A week ago (or was it two?) I put the wrong book in my bag as I hasty-packed up for work in the morning. Our house guest had just arrived and so my commuting things were still a bit scattered around the rest of the house to make room and though I’d been greatly enjoying the Collected Stories of Leonard Michaels, I found myself with Imaginations, the William Carlos Williams anthology, instead. Amazing how similar the books look at first glance.
In Imaginations, one finds Spring and All. This is perhaps one of my favorite books of all time, one I would like to claim as having a great influence on my thinking about writing and what a book can be and what it can do. The book is in many ways incoherent: but I love it. And not only for the poems (many of WCW’s most famous poems can be found in this volume), but the prose: I’m not convinced it isn’t, taken as a whole, a work of aesthetic philosophy. And though I know I should read some of the other works in the volume — I have a hunch that The Great American Novel might be interesting for me to read at this point in my life — I can’t help but deeply enjoy reacquainting myself with Spring and All on these late, long winter lunch breaks from the bike shop.
My work — which is to say, my creative work — has been uneven the last few months. Challenging, in many ways, hitting walls without clear paths forward, while at the same time producing more work over the period of time than I have at any other comparable point in the past few years. And over break, in an effort to break up (ha) a particular rut I was feeling with a kind of prose I was doing, I started reading a poetry guide book I picked up at the Borders down the road years ago in high school, which got me reading more poems, and yes, even writing one or two, which I hadn’t done in any serious way since undergrad.
Returning to Spring and All therefore, has been something of a revelation. Because what I’m struggling with these days isn’t necessarily construction or syntax or the actual writing of the work, but rather its content. And if ‘form is merely the shape of content,’ if there is no content, why am I spending so much time worrying about form? This is not to say I have no content at all (I am being dramatic), but rather, it’s about (re)cultivating a sensibility.

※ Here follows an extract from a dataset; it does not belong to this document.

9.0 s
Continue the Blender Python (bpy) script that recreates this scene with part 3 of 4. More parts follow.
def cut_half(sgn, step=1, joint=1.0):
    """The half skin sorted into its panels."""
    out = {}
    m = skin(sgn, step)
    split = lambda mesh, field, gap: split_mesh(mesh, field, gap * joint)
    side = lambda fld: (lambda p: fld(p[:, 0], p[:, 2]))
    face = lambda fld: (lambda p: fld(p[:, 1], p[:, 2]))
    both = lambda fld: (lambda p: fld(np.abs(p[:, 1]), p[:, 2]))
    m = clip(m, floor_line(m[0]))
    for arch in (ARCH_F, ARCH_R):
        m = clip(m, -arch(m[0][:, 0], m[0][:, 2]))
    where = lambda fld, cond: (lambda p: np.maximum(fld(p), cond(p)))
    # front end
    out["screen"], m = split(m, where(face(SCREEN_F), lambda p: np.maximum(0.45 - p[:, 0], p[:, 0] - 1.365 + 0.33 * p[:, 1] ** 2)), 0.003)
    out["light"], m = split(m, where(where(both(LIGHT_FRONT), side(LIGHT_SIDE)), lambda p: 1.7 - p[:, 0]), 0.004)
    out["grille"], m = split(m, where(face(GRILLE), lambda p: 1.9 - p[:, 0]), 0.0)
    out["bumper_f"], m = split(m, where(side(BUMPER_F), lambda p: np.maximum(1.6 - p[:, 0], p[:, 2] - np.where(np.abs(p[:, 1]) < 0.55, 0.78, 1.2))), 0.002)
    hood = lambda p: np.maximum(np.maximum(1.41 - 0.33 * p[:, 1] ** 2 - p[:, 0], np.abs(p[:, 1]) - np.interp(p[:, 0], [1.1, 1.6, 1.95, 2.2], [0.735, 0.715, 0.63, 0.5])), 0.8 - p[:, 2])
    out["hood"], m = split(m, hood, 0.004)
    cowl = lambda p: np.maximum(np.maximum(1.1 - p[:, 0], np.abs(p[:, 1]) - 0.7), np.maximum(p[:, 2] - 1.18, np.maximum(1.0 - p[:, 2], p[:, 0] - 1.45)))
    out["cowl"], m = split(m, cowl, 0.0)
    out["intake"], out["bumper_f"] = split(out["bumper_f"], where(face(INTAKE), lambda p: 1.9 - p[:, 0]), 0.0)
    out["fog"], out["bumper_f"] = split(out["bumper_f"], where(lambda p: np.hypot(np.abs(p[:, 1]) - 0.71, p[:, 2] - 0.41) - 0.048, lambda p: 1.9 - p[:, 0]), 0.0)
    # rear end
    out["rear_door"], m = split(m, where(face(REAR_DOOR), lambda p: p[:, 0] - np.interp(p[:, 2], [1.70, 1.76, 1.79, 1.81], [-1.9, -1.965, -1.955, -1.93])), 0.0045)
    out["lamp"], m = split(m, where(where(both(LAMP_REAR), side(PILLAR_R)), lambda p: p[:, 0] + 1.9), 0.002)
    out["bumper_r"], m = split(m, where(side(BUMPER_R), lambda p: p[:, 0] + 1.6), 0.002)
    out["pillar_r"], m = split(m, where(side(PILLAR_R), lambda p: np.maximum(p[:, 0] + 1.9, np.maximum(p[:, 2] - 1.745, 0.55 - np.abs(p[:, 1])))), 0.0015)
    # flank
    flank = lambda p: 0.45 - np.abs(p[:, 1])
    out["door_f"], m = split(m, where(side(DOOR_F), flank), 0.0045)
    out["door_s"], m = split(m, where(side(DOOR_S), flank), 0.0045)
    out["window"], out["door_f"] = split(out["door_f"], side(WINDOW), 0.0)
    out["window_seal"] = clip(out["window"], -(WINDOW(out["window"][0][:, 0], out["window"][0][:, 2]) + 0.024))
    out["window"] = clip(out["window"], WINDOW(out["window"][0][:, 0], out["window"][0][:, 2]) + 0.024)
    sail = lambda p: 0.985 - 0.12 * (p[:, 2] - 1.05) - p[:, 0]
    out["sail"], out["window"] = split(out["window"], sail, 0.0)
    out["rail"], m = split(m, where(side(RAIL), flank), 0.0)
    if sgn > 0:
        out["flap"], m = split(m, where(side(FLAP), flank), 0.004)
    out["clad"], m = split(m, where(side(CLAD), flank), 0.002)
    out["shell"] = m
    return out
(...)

For example, the last lines of poem XI (“In passing with my mind”), after describing a scene seen while driving:
Why bother where I went?
for I went spinning on the
four wheels of my car
along the wet road until
I saw a girl with one leg
over the rail of a balcony
Marvelous! What drama, there, at the end! A turn, a change, an invocation — all good things a good poem will do, but I’m imagining, for my own selfish purposes, how this same sort of technique (a building up of images, finding meaning in their juxtaposition, in other words, a very modernist/post-modernist/imagistic approach to meaning) might be free-based into the work I’m trying to do in prose.

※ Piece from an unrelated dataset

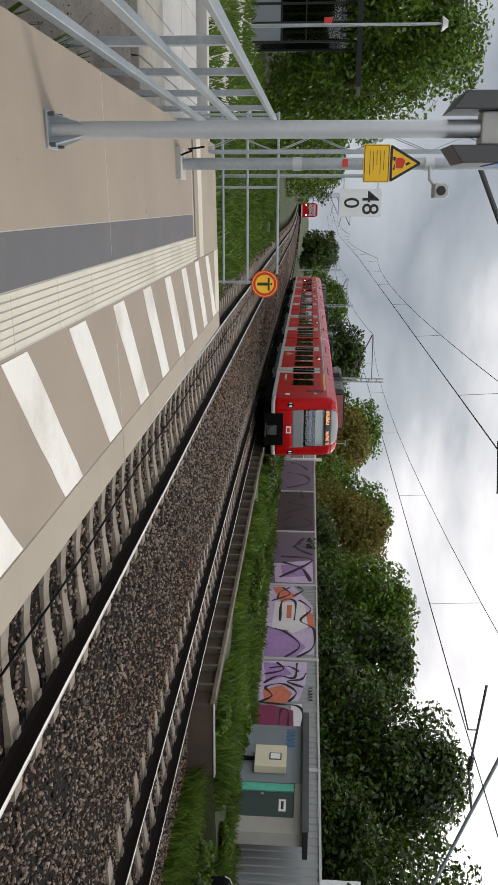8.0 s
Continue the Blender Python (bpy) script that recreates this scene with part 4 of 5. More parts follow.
def make_barrier():
    posts = [10.3, 17.8, 25.3, 32.8, 40.3, 47.8, 55.3, 62.8]
    wall = part("noise_barrier", Build().box(BX + 0.02, BX + 0.14, 10.3, 62.8, -0.45, -0.12), M_CONC)
    tagged(wall, "grey ribbed noise barrier covered in purple and orange graffiti", "noise barrier", kind="structure")
    for y in posts:
        part("barrier_post", Build().box(BX - 0.05, BX + 0.2, y - 0.09, y + 0.09, -0.5, 2.46), M_LGREY, wall, "pale barrier post", bevel=0.01)
    for a, c in zip(posts, posts[1:]):
        b = Build()
        n = int((c - a) / 0.32)
        v, f = [], []
        y = a + 0.09
        step = (c - a - 0.18) / n
        for i in range(n):
            for q, d in ((0, 0), (0.42, 0), (0.5, 0.035), (0.92, 0.035)):
                v += [(BX + d, y + (i + q) * step, -0.15), (BX + d, y + (i + q) * step, 2.36)]
        v += [(BX, y + n * step, -0.15), (BX, y + n * step, 2.36)]
        for i in range(len(v) // 2 - 1):
            f.append((2 * i, 2 * i + 2, 2 * i + 3, 2 * i + 1))
        m = len(v)
        v += [(BX + 0.09, y + q, z) for q in (0, n * step) for z in (-0.15, 2.36)]
        f += [(m, m + 1, m + 3, m + 2), (0, 1, m + 1, m), (m - 2, m + 2, m + 3, m - 1)]
        part("barrier_panel", b.add(v, f), M_BARRIER, wall)
        part("barrier_cap", Build().box(BX - 0.06, BX + 0.16, a + 0.095, c - 0.095, 2.365, 2.45), M_LGREY, wall, "pale capping rail")
    return wall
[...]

I’m realizing there isn’t enough context for the above to really be comprehensible vis a vis my work, but——
A year ago or so my dad got me a little fold-up keyboard which would be easier for me to take with me on the bike, so I could write things up on my phone, and I finally remembered to charge it up so I could work on my lunch breaks. It takes a minute to relearn any keyboard, but this will work, and has worked, and my lunch break is nearly over and so, now, a moral:
Spring and All is just really a great book, and I never ceased to be amazed at what exposure to good work might inspire.